On 20th September, the Farmers’ and Produce Trade and Commerce (Promotion and Facilitation) Bill, 2020 and Farmers (Empowerment and Protection) Agreement on Price Assurance and Farm Services Bill, 2020 was passed by the Parliament of India. Here’s our analysis of the three laws and their impact on the farmers.
Farmers’ and Produce Trade and Commerce (Promotion and Facilitation), Act
The Farmers’ Produce Trade and Commerce (Promotion and Facilitation) Act, 2020, beaks the monopsony of Agriculture Produce Marketing Committees (APMC). An institution that earlier bounded farmers to sell their output to the APMCs (mandis) and nowhere else. The new law aims to end this monopsony in the interest of the farmers.
The law ensures economic freedom to the farmers of India to sell their produce anywhere both intra-state or inter-state.
The farmers will be free to trade at farmgate, cold storage, warehouse, processing units etc and would not be restricted to the mandis like before. (Chapter II, Sections 3 and 4)
Abolition of cess or levy for sale, which is to say farmers will not be charged any market fee, cess or levy for sale of their produce and will not have to bear transport costs.
Additionally, the law proposes electronic trading in transaction platform for a smooth and hassle-free transaction. (Chapter II, Section 6)
With a dispute resolution mechanism in place (Chapter III, Sections 8, 9 and 10), the law plugs potential exploitation of the farmer.
These measures are in sharp contrast to the earlier (APMC) markets-based system, which has monopolised agricultural trade leading to the impoverishment of the farmers.
The Bill aims to break the monopoly of mandis and provide farmers and traders freedom of choice of sale and purchase of Agri-produce.
According to critics, the dismantling of the monopoly of the APMCs means bringing an end to the assured procurement of food grains at minimum support prices (MSP).
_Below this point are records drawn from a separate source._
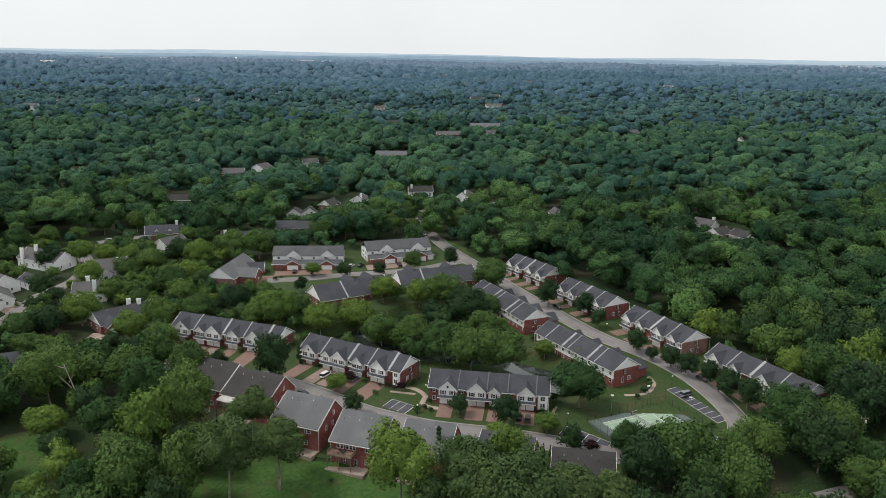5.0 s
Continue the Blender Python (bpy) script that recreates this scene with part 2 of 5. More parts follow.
PAINT = plain("line_paint", (0.72, 0.72, 0.7), 0.7)
TYRE = plain("rubber", (0.015, 0.015, 0.016), 0.8)
CAR_WHITE, CAR_BLACK = plain("car_white", (0.75, 0.75, 0.76), 0.25), plain("car_black", (0.012, 0.012, 0.014), 0.2)
CAR_SILVER, CAR_GREY = plain("car_silver", (0.42, 0.43, 0.45), 0.25, 0.5), plain("car_grey", (0.1, 0.095, 0.09), 0.25, 0.3)
CAR_RED = plain("car_red", (0.3, 0.03, 0.02), 0.25)
DEADWOOD = surface("bleached_wood", (0.42, 0.38, 0.33), (0.52, 0.48, 0.43), (0.34, 0.3, 0.26), 0.9, 3.0, 0.5)
WOODPOLE = surface("pole_wood", (0.14, 0.11, 0.09), (0.2, 0.16, 0.13), (0.1, 0.085, 0.07), 0.9, 4.0, 0.6)

GLASS, nt_, b_ = bare("window_glass", 0.08)
b_.inputs["Base Color"].default_value = (0.025, 0.03, 0.035, 1)
b_.inputs["Specular IOR Level"].default_value = 0.7
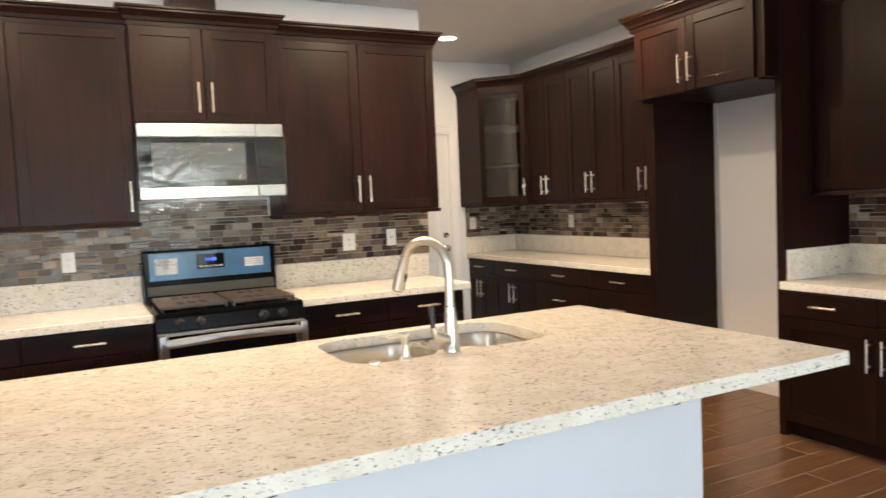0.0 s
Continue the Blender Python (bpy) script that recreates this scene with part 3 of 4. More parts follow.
base(west(6.485), 0.475, EX - BX, drawer_doors(0.475), "dark espresso corner base cabinet")
base(west(6.01), 0.70, EX - BX, drawer_doors(0.70), "dark espresso base cabinet with drawer and doors")
base(west(5.31), 0.74, EX - BX, bank(0.74), "dark espresso cabinet of three drawers")
base(west(4.57), 0.705, EX - BX, bank(0.705), "dark espresso cabinet of three drawers")
counter("countertop", [(CX, EX - 0.002, 3.868, DY - 0.002, CB, CT)], "polished speckled granite countertop on the long run")
counter("granite_splash", [(EX - 0.022, EX - 0.001, 3.868, DY - 0.023, CT, ST)], "low speckled granite backsplash strip", 0.002)
counter("granite_splash", [(CX + 0.01, EX - 0.001, DY - 0.022, DY - 0.001, CT, ST)], "low speckled granite backsplash strip", 0.002)
UX = 4.145


def upper_east(y0, y1):
    w = y0 - y1
    fr = [("door", G, w / 2 - G, UZ0 + 0.004, UZ1 - 0.004, "r"), ("door", w / 2 + G, w - G, UZ0 + 0.004, UZ1 - 0.004, "l")]
    return cabinet("wall_cabinet", pose(UX, y0, 0, 0, 0, -90), w - 0.001, EX - UX, UZ0, UZ1, fr, "dark espresso two-door wall cabinet")


upper_east(5.738, 5.105)
upper_east(5.105, 4.485)
upper_east(4.485, 3.862)


def corner_cabinet():
    ob = thing("corner_cabinet", pose(0, 0, 0), "dark diagonal corner cabinet with a glass door", "cabinet")
    a, b = Vector((3.825, 6.06)), Vector((4.145, 5.74))
    t = 0.018
    bm = bmesh.new()
    add_box(bm, 3.825, 3.825 + t, 6.06, DY - 0.001, UZ0, UZ1)
    add_box(bm, 3.825 + t, EX - 0.001, DY - 0.012, DY - 0.001, UZ0, UZ1)
    add_box(bm, EX - 0.012, EX - 0.001, 5.743, DY - 0.012, UZ0, UZ1)
    add_box(bm, 4.145, EX - 0.012, 5.741, 5.753, UZ0, UZ1)
    part("body", bm, WOOD, ob)
    plan = [(3.83, 6.063), (4.146, 5.745), (EX - 0.012, 5.755), (EX - 0.012, DY - 0.012), (3.83, DY - 0.012)]
    for z in (UZ0, UZ0 + 0.36, UZ0 + 0.72, UZ1 - t):
        part("shelf", slab(plan, [], z + 0.0005, z + t), WOOD, ob)
    w = (b - a).length
    m = Matrix.Translation((a.x, a.y, 0)) @ Matrix.Rotation(radians(-45), 4, "Z")
    bm = bmesh.new()
    z0, z1, s = UZ0 + 0.004, UZ1 - 0.004, 0.06
    for r in ((0.004, s, z0, z1), (w - s, w - 0.004, z0, z1), (s, w - s, z0, z0 + s), (s, w - s, z1 - s, z1)):
        add_box(bm, r[0], r[1], -0.02, 0, r[2], r[3], bevel=0.002)
    bmesh.ops.transform(bm, matrix=m, verts=bm.verts[:])
    dr = part("door", bm, WOOD, ob)
    bm = boxes((s - 0.004, w - s + 0.004, -0.011, -0.008, z0 + s - 0.004, z1 - s + 0.004))
    bmesh.ops.transform(bm, matrix=m, verts=bm.verts[:])
    part("glass_pane", bm, CABGLASS, dr)
    x = w - 0.03
    bm = cyl(((x, -0.052, z0 + 0.06), (x, -0.052, z0 + 0.22), 0.006), ((x, -0.02, z0 + 0.09), (x, -0.052, z0 + 0.09), 0.005), ((x, -0.02, z0 + 0.19), (x, -0.052, z0 + 0.19), 0.005))
    bmesh.ops.transform(bm, matrix=m, verts=bm.verts[:])
    part("handle", bm, BRASS, dr, "slim satin nickel bar handle")
    bm = boxes((x - 0.013, x + 0.016, -0.062, -0.058, z0 + 0.13, z0 + 0.17), bevel=0.001)
    bmesh.ops.rotate(bm, cent=(x, -0.06, z0 + 0.15), matrix=Matrix.Rotation(radians(25), 3, "Y"), verts=bm.verts[:])
    bmesh.ops.transform(bm, matrix=m, verts=bm.verts[:])
    part("paper_tag", bm, PAPER, dr, "small white paper tag on the handle")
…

In the absence of APMC, there will be no alternative for a large market that can actually set price signals. This can result in buyer cartels fixing the market price. However, the Prime Minister of the country and the Government of India has assured that the previous system of mandis will remain, and the new laws will give the farmers freedom of choice to either trade through mandis or at various other units. This is a massive victory for the farmers who earlier had no other option than to trade through mandis.
The law is a step towards liberalising agricultural trade, eliminating an extractive set of middlemen, create leaner food supply and benefit farmers and consumers alike.
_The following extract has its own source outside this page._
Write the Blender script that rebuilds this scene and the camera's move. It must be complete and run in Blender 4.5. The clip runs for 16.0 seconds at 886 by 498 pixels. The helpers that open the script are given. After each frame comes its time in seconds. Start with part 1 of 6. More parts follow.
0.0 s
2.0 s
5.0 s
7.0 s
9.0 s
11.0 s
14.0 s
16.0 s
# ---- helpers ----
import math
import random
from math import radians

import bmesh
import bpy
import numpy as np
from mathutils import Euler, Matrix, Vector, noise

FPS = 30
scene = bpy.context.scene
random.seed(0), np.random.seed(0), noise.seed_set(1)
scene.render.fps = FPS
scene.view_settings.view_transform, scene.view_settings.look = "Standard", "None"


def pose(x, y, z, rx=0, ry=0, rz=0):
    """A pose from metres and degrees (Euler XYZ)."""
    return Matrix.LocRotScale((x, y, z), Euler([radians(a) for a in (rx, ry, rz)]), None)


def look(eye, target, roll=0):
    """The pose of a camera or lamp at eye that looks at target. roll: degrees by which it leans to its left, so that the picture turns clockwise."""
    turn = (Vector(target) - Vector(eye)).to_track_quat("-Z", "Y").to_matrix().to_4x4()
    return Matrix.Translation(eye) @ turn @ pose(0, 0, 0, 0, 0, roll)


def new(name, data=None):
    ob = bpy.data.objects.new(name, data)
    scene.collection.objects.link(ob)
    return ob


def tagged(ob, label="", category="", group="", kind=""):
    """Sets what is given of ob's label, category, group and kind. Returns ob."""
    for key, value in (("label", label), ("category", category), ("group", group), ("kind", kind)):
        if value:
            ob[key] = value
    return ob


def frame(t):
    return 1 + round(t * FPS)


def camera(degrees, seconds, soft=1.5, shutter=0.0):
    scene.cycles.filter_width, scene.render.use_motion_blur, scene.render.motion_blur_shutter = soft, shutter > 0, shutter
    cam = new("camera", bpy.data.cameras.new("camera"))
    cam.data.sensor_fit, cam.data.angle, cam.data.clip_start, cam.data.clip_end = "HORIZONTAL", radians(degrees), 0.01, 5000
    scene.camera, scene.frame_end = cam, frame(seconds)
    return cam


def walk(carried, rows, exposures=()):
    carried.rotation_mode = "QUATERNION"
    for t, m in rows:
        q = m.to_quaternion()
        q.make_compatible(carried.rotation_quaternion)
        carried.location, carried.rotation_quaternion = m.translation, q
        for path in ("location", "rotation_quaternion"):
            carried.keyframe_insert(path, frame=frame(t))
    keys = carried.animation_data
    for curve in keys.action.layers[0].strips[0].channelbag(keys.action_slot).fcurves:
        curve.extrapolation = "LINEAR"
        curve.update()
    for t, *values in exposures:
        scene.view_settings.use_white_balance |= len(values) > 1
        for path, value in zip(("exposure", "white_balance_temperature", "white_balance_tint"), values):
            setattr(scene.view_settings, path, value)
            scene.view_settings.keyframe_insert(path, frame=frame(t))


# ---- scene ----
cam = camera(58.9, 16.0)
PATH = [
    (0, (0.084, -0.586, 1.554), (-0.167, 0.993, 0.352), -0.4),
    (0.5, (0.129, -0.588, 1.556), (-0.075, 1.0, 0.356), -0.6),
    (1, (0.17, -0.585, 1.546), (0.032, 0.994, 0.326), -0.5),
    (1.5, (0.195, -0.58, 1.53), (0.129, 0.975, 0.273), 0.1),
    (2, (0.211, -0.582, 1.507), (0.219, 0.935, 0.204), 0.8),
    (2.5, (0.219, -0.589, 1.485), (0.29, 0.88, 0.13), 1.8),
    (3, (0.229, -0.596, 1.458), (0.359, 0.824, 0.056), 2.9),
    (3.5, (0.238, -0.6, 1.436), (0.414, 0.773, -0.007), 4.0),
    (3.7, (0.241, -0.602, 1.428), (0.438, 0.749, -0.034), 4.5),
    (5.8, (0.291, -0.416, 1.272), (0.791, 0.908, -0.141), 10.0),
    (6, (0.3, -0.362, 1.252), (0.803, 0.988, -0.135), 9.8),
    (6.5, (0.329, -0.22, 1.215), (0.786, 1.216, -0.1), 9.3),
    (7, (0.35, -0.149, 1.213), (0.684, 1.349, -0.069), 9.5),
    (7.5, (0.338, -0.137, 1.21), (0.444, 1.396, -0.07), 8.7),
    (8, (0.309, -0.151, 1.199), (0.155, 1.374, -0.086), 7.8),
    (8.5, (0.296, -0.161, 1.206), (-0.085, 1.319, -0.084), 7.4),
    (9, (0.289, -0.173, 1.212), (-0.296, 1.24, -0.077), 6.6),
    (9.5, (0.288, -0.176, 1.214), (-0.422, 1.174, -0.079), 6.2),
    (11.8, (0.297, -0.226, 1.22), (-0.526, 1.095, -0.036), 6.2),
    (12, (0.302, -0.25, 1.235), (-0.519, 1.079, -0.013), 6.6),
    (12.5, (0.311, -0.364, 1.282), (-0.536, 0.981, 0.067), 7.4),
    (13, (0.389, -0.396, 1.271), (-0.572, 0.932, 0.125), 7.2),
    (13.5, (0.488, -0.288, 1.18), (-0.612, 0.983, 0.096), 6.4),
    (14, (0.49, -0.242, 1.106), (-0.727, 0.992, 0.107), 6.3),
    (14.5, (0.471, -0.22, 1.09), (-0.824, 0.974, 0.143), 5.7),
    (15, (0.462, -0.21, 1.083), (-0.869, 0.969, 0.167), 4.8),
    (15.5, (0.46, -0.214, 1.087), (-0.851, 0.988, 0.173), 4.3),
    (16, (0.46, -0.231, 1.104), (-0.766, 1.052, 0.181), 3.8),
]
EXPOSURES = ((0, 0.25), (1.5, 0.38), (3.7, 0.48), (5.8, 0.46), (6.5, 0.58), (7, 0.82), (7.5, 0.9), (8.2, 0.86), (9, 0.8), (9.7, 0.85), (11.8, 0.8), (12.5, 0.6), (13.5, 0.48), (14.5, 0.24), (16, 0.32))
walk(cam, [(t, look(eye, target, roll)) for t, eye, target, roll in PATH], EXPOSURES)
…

Farmers (Empowerment and Protection) Agreement on Price Assurance and Farm Services Act, 2020
This is a kind of forward contract, which will give farmers assured returns and reduce any price-related uncertainty.
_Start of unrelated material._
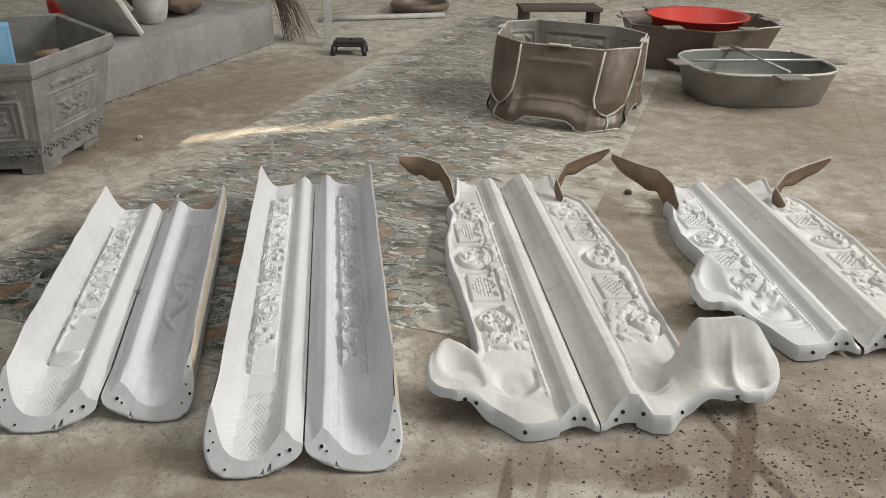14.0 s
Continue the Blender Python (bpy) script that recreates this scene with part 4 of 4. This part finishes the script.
def tub():
    th = thing("oval_tub", "grey-green fibreglass tub mould with crossed bars, on the floor", "tub")
    c, turn = (3.36, 3.69), -0.02
    part("outside", rings("outside", [oval_ring(c, 0.38 + 0.06 * k, 0.30 + 0.06 * k, z, turn=turn) for k, z in ((0, 0.0), (0.12, 0.012), (0.55, 0.10), (0.95, 0.19), (1.0, 0.20))], TUB_OUT, True, False), th)
    part("inside", rings("inside", [oval_ring(c, 0.38 + 0.06 * k - 0.014, 0.30 + 0.06 * k - 0.014, z, turn=turn)[::-1] for k, z in ((1.0, 0.20), (0.9, 0.17), (0.5, 0.09), (0.0, 0.02))], TUB_IN, True, True), th, "greenish inner gelcoat")
    part("rim", tube("rim", oval_ring(c, 0.435, 0.355, 0.202, turn=turn) + oval_ring(c, 0.435, 0.355, 0.202, turn=turn)[:1], 0.010, MOULD_EDGE, 6, 0.6), th)
    part("cross_bar", tube("cross_bar", [(2.95, 3.70, 0.212), (3.79, 3.68, 0.212)], 0.009, STEEL, 8), th, "bright metal bar")
    part("cross_bar", tube("cross_bar", [(3.36, 4.05, 0.222), (3.40, 3.34, 0.222)], 0.009, STEEL, 8), th, "bright metal bar")
    for x0, x1, y0, y1 in ((2.83, 2.96, 3.62, 3.77), (3.30, 3.47, 3.22, 3.35), (3.29, 3.44, 4.03, 4.12), (3.77, 3.90, 3.60, 3.75)):
        part("tab", box("tab", x0, x1, y0, y1, 0.200, 0.209, TUB_OUT, 0.002), th, "flat moulded tab")


tub()


def hex_tub():
    th = thing("hexagonal_mould", "brown hexagonal fibreglass mould holding a red basin", "mould")
    c = Vector((3.34, 4.62, 0))

    def ring(r, z):
        return [c + Vector((r * math.cos(a), 0.92 * r * math.sin(a), z)) for a in (radians(60 * k + 22) for k in range(6))]

    part("outside", rings("outside", [ring(0.46, -0.004), ring(0.47, 0.02), ring(0.58, 0.29), ring(0.59, 0.30)], MOULD_BROWN, False, False), th)
    part("inside", rings("inside", [[q for q in ring(r, z)][::-1] for r, z in ((0.59, 0.30), (0.57, 0.30), (0.45, 0.03))], MOULD_BROWN), th)
    r = ring(0.58, 0.301)
    part("rim", tube("rim", r + r[:1], 0.007, MOULD_EDGE, 6), th)
    for k in range(6):
        m = r[k].lerp(r[(k + 1) % 6], 0.5)
        part("tab", box("tab", m.x - 0.06, m.x + 0.06, m.y - 0.05, m.y + 0.05, 0.302, 0.311, TUB_OUT, 0.002), th)
    basin = thing("basin", "red plastic wash basin set inside the brown mould", "basin")
    n = 48

    def circle(rad, z):
        return [Vector((3.33 + rad * math.cos(a), 4.60 + rad * math.sin(a), z)) for a in np.linspace(0, 2 * math.pi, n, endpoint=False)]

    part("bowl", rings("bowl", [circle(0.24, 0.03), circle(0.25, 0.06), circle(0.325, 0.33), circle(0.352, 0.335), circle(0.352, 0.325), circle(0.34, 0.327), circle(0.315, 0.32), circle(0.23, 0.045)], RED, True), basin)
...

The Farmers (Empowerment and Protection) Agreement on Price Assurance and Farm Services Act, 2020 creates a legal framework of agreements within which farmers can engage with companies and wholesalers.
This law covers all components of an agriculture transaction- pricing, transparency, payment mechanisms and manner of delivery. It defines a “farming agreement” (Chapter I, Section 2(g)), details it (Chapter II, Sections 3 to 12) and finally create a dispute settlement mechanism (Chapter III, Sections 13 to 15).
It places compliances on quality and standards (Chapter II, Section 4), a power which was earlier held by the middlemen in APMCs because of which the small farmer had no questioning recourse in farm practices, pesticide residue, safety standards etc.
The law prohibits sponsors (companies, processors, wholesalers) from acquiring ownership rights or making permanent modifications on farmer’s land or premises (Chapter II, Section 8), thereby protecting the farmer’s land.
The law further enables the agreement with modern financial instruments like insurance and credit (Chapter II, Section 9).
The Law, therefore, ensures that Farmers will be protected when dealing with institutions
The Essential Commodities (Amendment) Act, 2020
The Essential Commodities (Amendment) Act, 2020 brings an ancient 20th-century law, the Essential Commodities Act, 1955, in tune with 21st century.
It aims to ease excessive controls over the production and distribution of agricultural commodities.
It attempts to deregulate the prices of cereals, pulses, potato, onions, edible oilseeds and oils (Section 2); controls will come into effect “only under extraordinary circumstances which may include war, famine, extraordinary price rise and natural calamity of grave nature”.
This amendment will pave way for cold chain infrastructure to come up, which will help curtail the food wastage in India. The cold storage will help in holding perishables and selling them even after the harvest period. This will help the storage of fruits and vegetables — and has no impact on rice and wheat.
So what’s the fuss about?
Why are the farmers protesting? To be honest, we don’t know either. The laws are clearly progressive and any person in their right mind can see a huge difference from the previously existing laws and the new ones. The earlier draconian laws left the farmers impoverished with little or no scope for growth. The new laws are in line with the demands of “Farmers’ Manifesto for Freedom” which was signed by 200 citizens from 12 states, including Punjab.
It is difficult to comment on the ongoing farmer protest purely on the economics of new law, there’s more political underpinning to the agitation than concerns for the real farmers.